The question of the timeframe of it all happening, the large rate of extinction (99% of all species) and all of the ‘wasted’ life to arrive at the point of the earth’s current condition is also mute. This is the nature of this existence. In a fallen state, life feeds upon death. Energy for our cars and homes comes from death. Plants are fed by death and decay. If you think of it, and you wanted to live ‘above’ this law you would not be able to do so. You are a participant in the process.

You will note that in the paradisiacal earth, death (of animals at least) is not caused by their killing one another. (See Isaiah 11:6-9). Adam and Eve in the garden were told that they could eat of all of the fruit of the garden save the tree of the knowledge of good and evil. Once they fell however, animals were killed to provide them skins for their covering. Death became an ending to a period of probation. Extinction is an example of being overpowered by Satan and his followers, as we would loose our agency and identities to him.

It was to be symbolic of a penalty paid for the sins we would commit. Death’s bands being broken would symbolize and in reality show a rising above this fallen world and condition. We would be reunited with our Heavenly Father (the end of spiritual death) and have our physical bodies (the end of temporal death) if we kept this estate.

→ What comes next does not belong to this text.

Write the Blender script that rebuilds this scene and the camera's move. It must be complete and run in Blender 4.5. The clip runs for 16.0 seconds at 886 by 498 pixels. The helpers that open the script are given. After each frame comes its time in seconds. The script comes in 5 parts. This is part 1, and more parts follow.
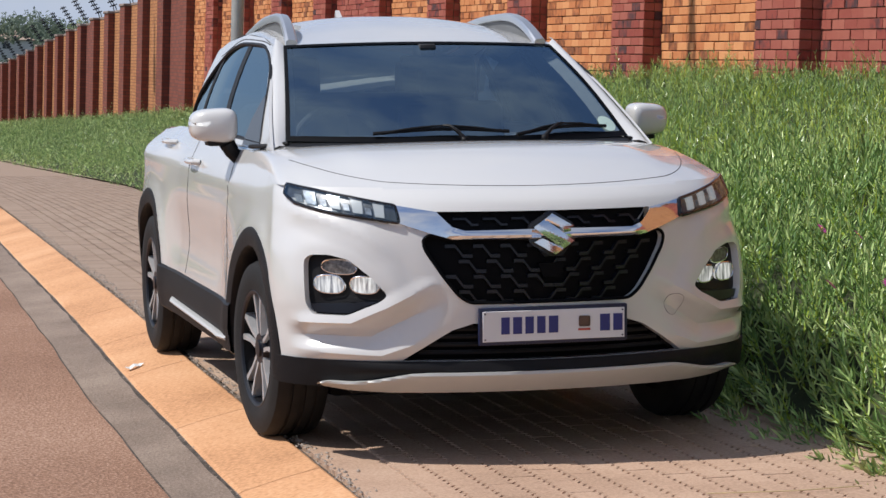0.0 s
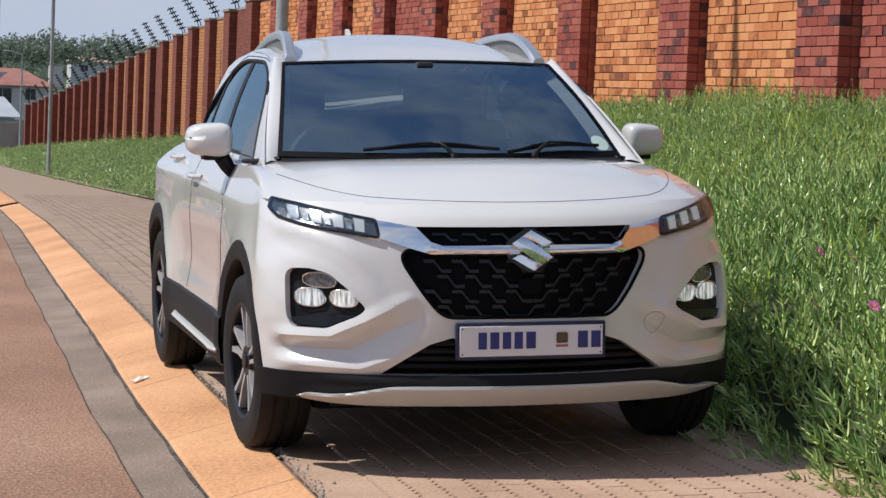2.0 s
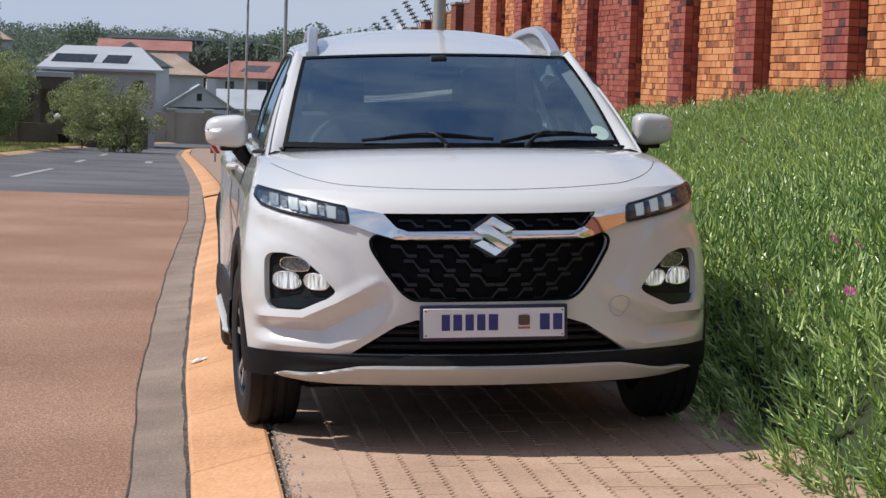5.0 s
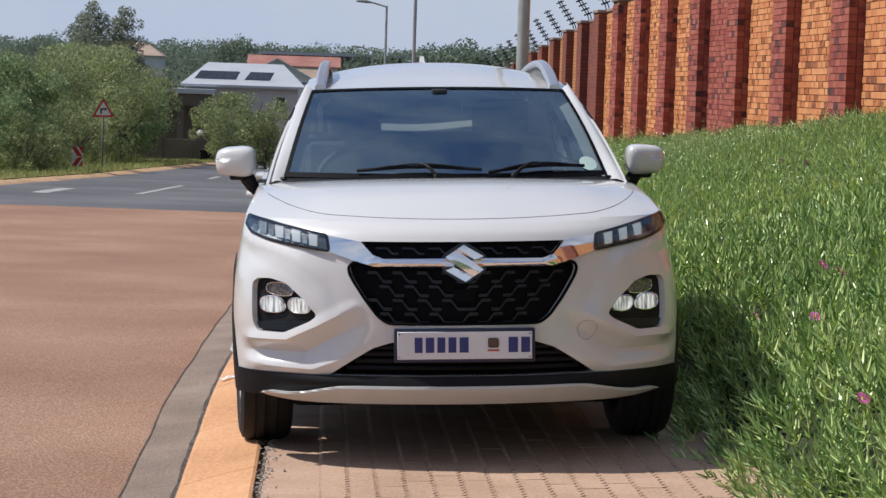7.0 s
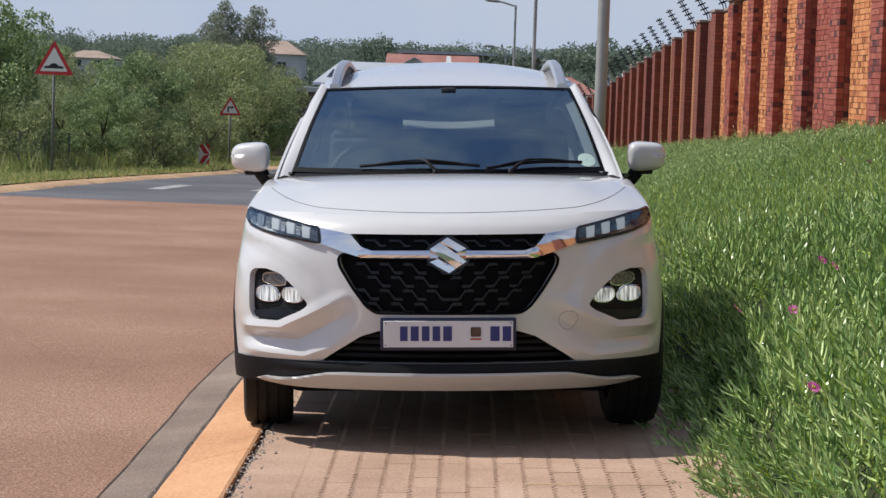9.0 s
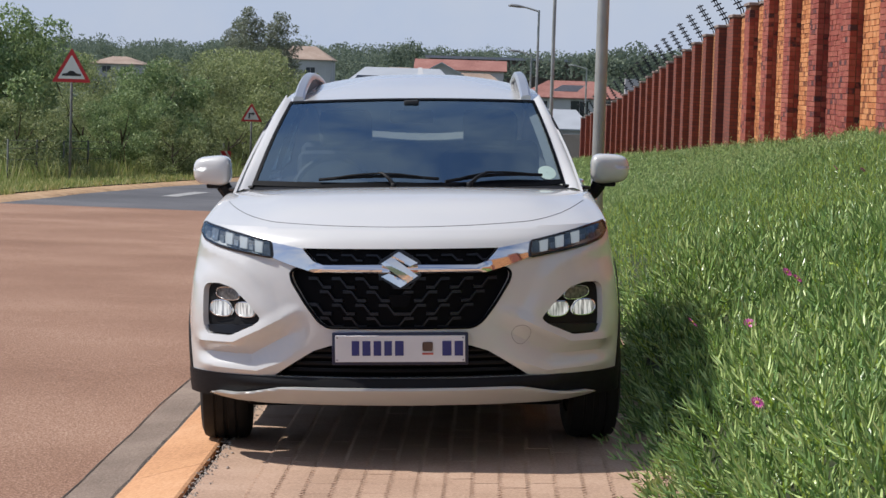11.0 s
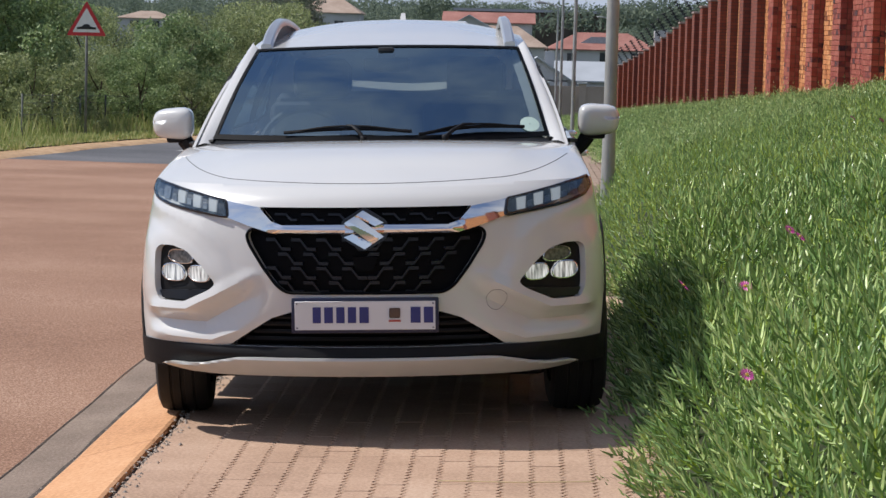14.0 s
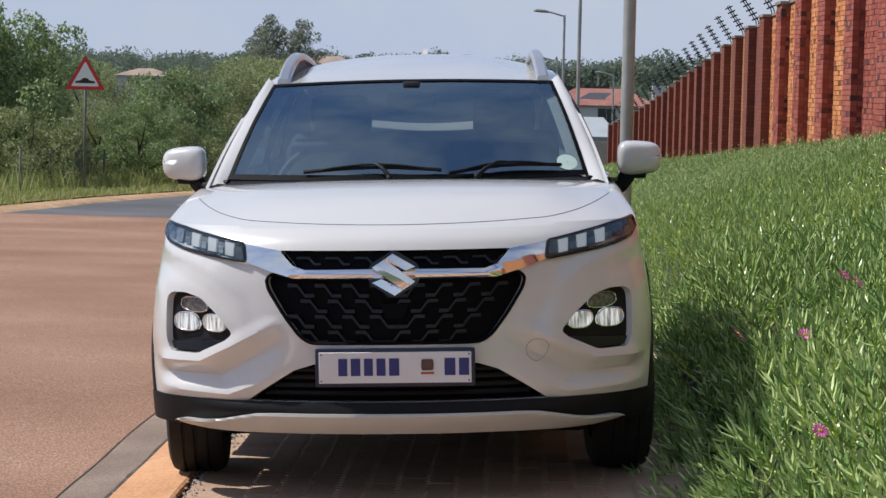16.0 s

Your concept of a finite God is one that gives me the most pause. You want to limit the understanding of all existence to a telestial sphere. The laws that govern terrestrial and celestial spheres are not known to us in any detail. God’s understanding of physical laws creates a situation where the whole plan is know from beginning to end. A libertarian view of the universe allows for multiple possibilities and hints of a lack of control. A compatabilist view says that all things are known and yet we still have our agency. I side with the compatabilists.